— START Stored data —
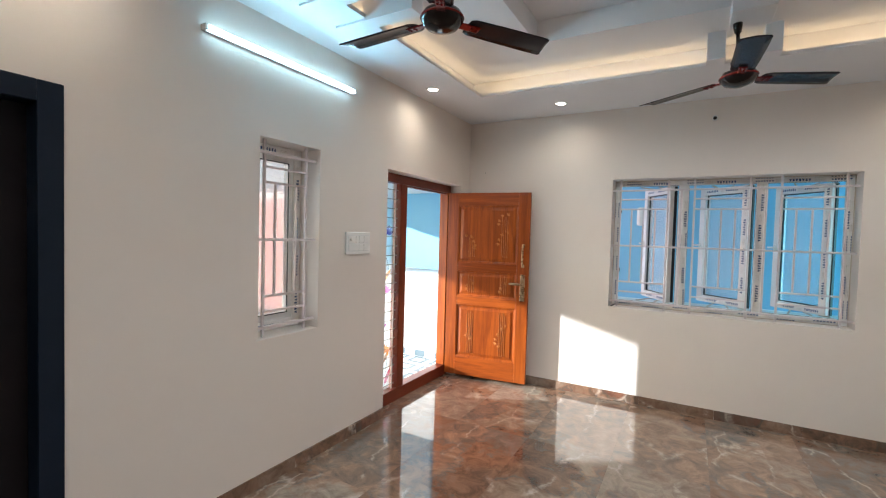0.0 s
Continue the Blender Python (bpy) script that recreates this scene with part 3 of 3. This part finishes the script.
# the leaf: hinge at its own origin, opened into the room against the wall
LW, LT, LH = 0.905, 0.036, 1.985
leaf_pose = pose(-2.282, 4.432, 0.03, 0, 0, math.degrees(math.atan2(4.545 - 4.432, -1.385 + 2.282)))
door_leaf = thing("door_leaf", "varnished teak panelled front door standing open", "door", leaf_pose)
st, rails = 0.125, (0.0, 0.20, 0.775, 0.87, 1.145, 1.235, 1.85, LH)
bm = bmesh.new()
box(bm, 0, 0, 0, st, LT, LH, bevel=0.004)
part("hinge_stile", bm, M_TEAK, door_leaf)
bm = bmesh.new()
box(bm, LW - st, 0, 0, LW, LT, LH, bevel=0.004)
part("lock_stile", bm, M_TEAK, door_leaf)
for a, b in ((0, 1), (2, 3), (4, 5), (6, 7)):
    bm = bmesh.new()
    box(bm, st, 0, rails[a], LW - st, LT, rails[b], bevel=0.003)
    part("rail", bm, M_TEAK_H, door_leaf)


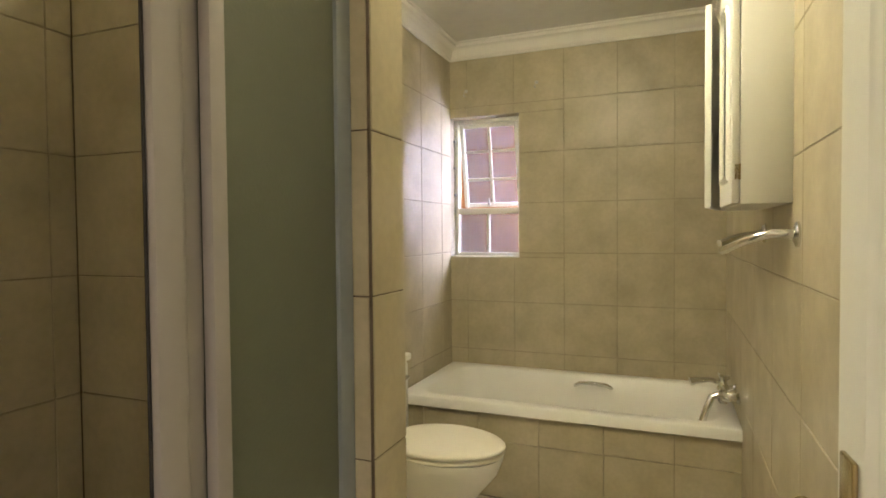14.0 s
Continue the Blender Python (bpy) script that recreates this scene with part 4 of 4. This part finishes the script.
ZT = lines(0.0, ZB - 0.06, -0.045, 0.2985)
north = lambda u, v: pose(u, BY1 + 0.002, v, 90, 0, 0)
east = lambda u, v: pose(BX1 + 0.002, u, v, 90, 0, -90)
west = lambda u, v: pose(BX0 - 0.002, u, v, 90, 0, 90)
tiled(ob_of("wall_bathroom_north"), lines(BX0, BX1, 4.526, 0.2985), ZT, north, BATH_TILE, joint=0.0034, upright=0.0018, hole=BW)
tiled(ob_of("wall_bathroom_east"), lines(BY0, BY1, 4.36, 0.3985), ZT, east, BATH_TILE, joint=0.0034, upright=0.0025)
ZS = lines(0.0, ZB - 0.06, 0.005, 0.2925)
tiled(ob_of("wall_bathroom_west"), lines(NY1, BY1, 4.4, 0.2985), ZT, west, BATH_TILE, joint=0.0034, upright=0.002)
tiled(ob_of("wall_shower_back"), lines(BY0 + 0.012, NY0, 3.838, 0.274), lines(0.0, ZB - 0.1, 1.184, 0.267), lambda u, v: pose(SX - 0.009, u, v, 90, 0, 90), BATH_TILE, joint=0.0028, upright=0.0024)
nib = ob_of("shower_nib_wall")
ZN = lines(0.0, NZ, 1.16, 0.2965)
tiled(nib, lines(SX, NX - 0.075, SX, 0.2985), lines(0.0, NZ, 1.184, 0.267), lambda u, v: pose(u, NY0 + 0.009, v, 90, 0, 0), BATH_TILE, joint=0.0018)
tiled(nib, [NX - 0.075, NX - 0.004], ZN, lambda u, v: pose(u, NY0 + 0.009, v, 90, 0, 0), BATH_TILE)
tiled(nib, [NY0 + 0.007, NY1], ZN, lambda u, v: pose(NX - 0.009, u, v, 90, 0, 90), BATH_TILE)
tiled(nib, lines(BX0, NX, BX0 + 0.1, 0.2985), ZN, lambda u, v: pose(u, NY1 - 0.009, v, 90, 0, 180), BATH_TILE)
tiled(nib, lines(BX0, NX, BX0 + 0.1, 0.2985), [NY0, NY1], lambda u, v: pose(u, v, NZ - 0.009, 0, 0, 0), BATH_TILE)
tiled(ob_of("bath_front_wall"), lines(BX0, BX1, 4.835, 0.2925), [0.0, 0.272, 0.402], lambda u, v: pose(u, 5.897, v, 90, 0, 0), BATH_TILE)
tiled(ob_of("wall_hall_bathroom"), [BX0, 4.4, 4.78], ZS, lambda u, v: pose(u, BY0 - 0.001, v, 90, 0, 180), BATH_TILE)
flat = lambda u, v: pose(u, v, -0.013)
tiled(FLOOR, lines(BX0, BX1, 4.7, 0.3), lines(BY0, 5.885, 5.5, 0.3), flat, BATH_FLOOR, t=0.013)
tiled(FLOOR, lines(XL, XF, 1.245, 0.5975), lines(YB, YD, 1.885, 0.5975), flat, FLOOR_TILE, t=0.013, joint=0.0022)
tiled(FLOOR, lines(XR, HX1 + 0.07, 1.245, 0.5975), lines(HY0, HY1, 1.885, 0.5975), flat, FLOOR_TILE, t=0.013, joint=0.003)
tiled(FLOOR, [4.85, 5.625], [HY1, BY0], flat, FLOOR_TILE, t=0.013, joint=0.003)
tiled(FLOOR, lines(XL, XN, 1.245, 0.5975), lines(YD, YK, 1.885, 0.5975), flat, FLOOR_TILE, t=0.013, joint=0.003)
tiled(PORCH_FLOOR, lines(XN + 0.12, 5.2, XN + 0.12, 0.21), lines(YD + 0.12, PY + 0.03, YD + 0.12, 0.105), lambda u, v: pose(u, v, -0.031), PAVER, t=0.012, joint=0.006, name="paver")


# ---- joints of the tiled skirting ----
def skirting_joints(parent, axis, at, side, a0, a1, h=0.1):
    """Thin grout lines between the skirting tiles, 0.6 m apart, standing just proud of their face."""
    for u in lines(a0, a1, 1.245 if axis == "x" else 1.885, 0.5975)[1:-1]:
        d0, d1 = sorted((at + side * 0.006, at + side * 0.0114))
        b = box(u - 0.0012, u + 0.0012, d0, d1, 0.0, h - 0.003) if axis == "x" else box(d0, d1, u - 0.0012, u + 0.0012, 0.0, h - 0.003)
        part("joint", b, SKIRT_JOINT, ob_of(parent))


skirting_joints("baseboard_east", "y", XS, -1, YB, OY0)
skirting_joints("baseboard_corner", "x", HY1, -1, XR, 4.80)
skirting_joints("baseboard_west", "y", XL, 1, YB, 5.2)
skirting_joints("baseboard_peninsula", "x", 5.226, -1, XL, 2.283)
— END Stored data —
Determine how many lines in the listing above hold the word "Continue", answering with the number only.

2